Dead Air

Oct. 5th, 2003 02:33 pm
inulro: (Default)
[personal profile] inulro


This week, I read Iain Banks' Dead Air.

I remain unconvinced. The prose is undoubtedly excellent, the funny bits are indeed laugh-out-loud funny, there are a few genuinely clever ideas (his response to the Holocaust deniers, for instance), and the bit near the end is truly edge-of-your-seat suspenseful, but the lack of plot just didn't work for me. It felt like a half decent sub-plot extended to 400 pages, and I kept waiting for the real content to cut in. The main character felt a bit like a re-run of the main character in Complicity (from what me and my 2-second memory can recall).

It didn't suck, and reading it wasn't a waste of time, but it was still a bit disappointing.

I'm also unimpressed by the new edition of Banks's books. Both the cover and the paper are of far inferior quality to the rest of my Banks paperbacks. Buying an Iain (M) Banks book has always been a special event for me, even second hand, so the new cheap and nasty quality is quite a letdown.

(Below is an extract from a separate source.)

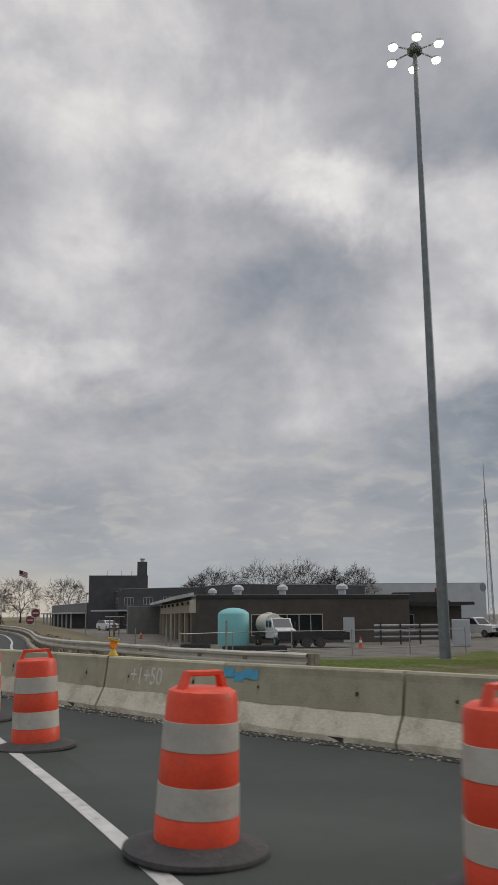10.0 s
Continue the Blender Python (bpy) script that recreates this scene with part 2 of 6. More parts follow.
def surf(name, c1, c2=None, scale=3.0, rough=0.75, metal=0.0, bump=0.15, fine=40.0, stain=None, stain_scale=0.7, stain_amt=0.5, spec=0.5, vary=0.0):
    """A painted or raw surface: two tones in broad patches and grain, an optional stain, and fine relief."""
    mt = bpy.data.materials.new(name)
    mt.use_nodes = True
    nt = mt.node_tree
    n = nt.nodes
    b = n["Principled BSDF"]
    co = n.new("ShaderNodeTexCoord")
    info = n.new("ShaderNodeObjectInfo")
    off = n.new("ShaderNodeVectorMath")
    off.operation = "MULTIPLY_ADD"
    off.inputs[1].default_value = (1, 1, 1)
    mul = n.new("ShaderNodeMath")
    mul.operation = "MULTIPLY"
    mul.inputs[1].default_value = 37.0
    links(nt, (info.outputs["Random"], mul.inputs[0]), (co.outputs["Object"], off.inputs[0]), (mul.outputs[0], off.inputs[2]))
    broad, grain = n.new("ShaderNodeTexNoise"), n.new("ShaderNodeTexNoise")
    broad.inputs["Scale"].default_value, broad.inputs["Detail"].default_value, broad.inputs["Roughness"].default_value = scale, 6, 0.62
    grain.inputs["Scale"].default_value, grain.inputs["Detail"].default_value = fine, 4
    links(nt, (off.outputs[0], broad.inputs["Vector"]), (off.outputs[0], grain.inputs["Vector"]))
    mix = n.new("ShaderNodeMix")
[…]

Date: 2003-10-05 06:58 am (UTC)
From: [identity profile] sheepthief.livejournal.com
Oh dear.

The lack of a plot seems to be an increasing occurrence. I'm used to it in the sci-fi, where the technology sort of takes over anyway, but he seems to be running on empty for fiction now.

Date: 2003-10-05 07:08 am (UTC)
From: [identity profile] inulro.livejournal.com
Oddly enough, I really liked the most recent sci-fi one, Look to Windward and therefore had high hopes for the next non-sci-fi one. I'm also one of the few people who thought The Business was really good stuff.